I was in the toy aisle at TJ Maxx, scoping out ideas for the boys' Christmas, when it happened. Another woman, there with a toddler, asked me if I saw a particular toy. I was mid-answer when I saw her eyes drop and widen. Simultaneously I felt the front fastener of my brassiere burst open. What on earth? This has never happened before.
Turning my back to the other woman, I reached up the bottom of my shirt, thinking to refasten it. Instead, I felt the pieces of the broken clasp fall into my hand. Good goose on the loose, I do not need this.
I snatched a toy drum from the shelf in front of me and clutched it as a shield, my mind turning furiously. Must get out, must get out, my brain chanted. As I passed the redlined linens, I exchanged the drum for a rectangular tablecloth marked down to $3.00 Have I mentioned we have two dining tables at our house? An oval and a circle.
I did a fine job of crossing my arms - sadly quite low - at the checkout, and thankfully the TJ Maxx bag with my tablecloth inside was huge, but then what?
You see, like most women, I have a Favorite Bra. Make that had - mine had just died. The others, in my top dresser drawer at home, were adequate, but Not Quite It.
It was then that I remembered the hushed conversations I'd heard in lingerie departments all around the city, every one of which contained the same words: Hanes Mill Outlet.
The Hanes Mill Outlet, on Mill Street just off of Stratford is, indeed, directly underneath the factory. Here's what this means:
1. You will hear large, wheeled bins or some such being pushed over your head.

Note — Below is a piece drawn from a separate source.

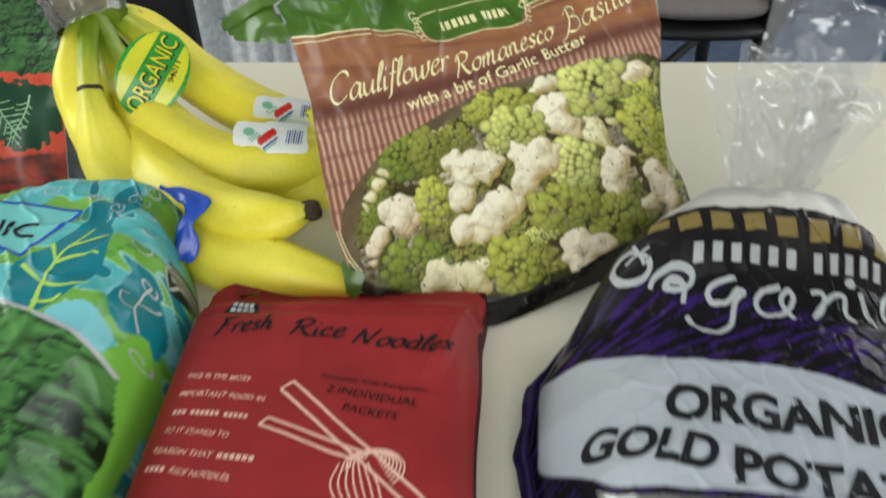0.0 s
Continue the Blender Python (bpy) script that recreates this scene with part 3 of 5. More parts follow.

2. You will know that you are shopping in a basement.
There's little effort made to pretty it up - I found six previously unseen grey hairs with that lighting. But at all times there are certified bra fitters there, at all times there are half cupsizes there, at all times there are hard-to-find sizes there, and at all times you can expect to save somewhere between 20 to 30%.
Within my own size, I found bras to minimize, bras to push them up to a freakish elevation, bras to make me look like I was packing twin torpedoes, bras to make me look like I wasn't wearing a bra but gravity hadn't yet been so cruel, and, thankfully, a new Favorite Bra. I bought two to be prepared. I may carry an extra one in my purse at all times, the whole TJ Maxx thing was that traumatic.
I also bought a new sports bra. The package assures me that it's versatile enough to wear on its own as a top. With no shirt over it, do you understand? Let me tell you now, that will never happen. You're welcome.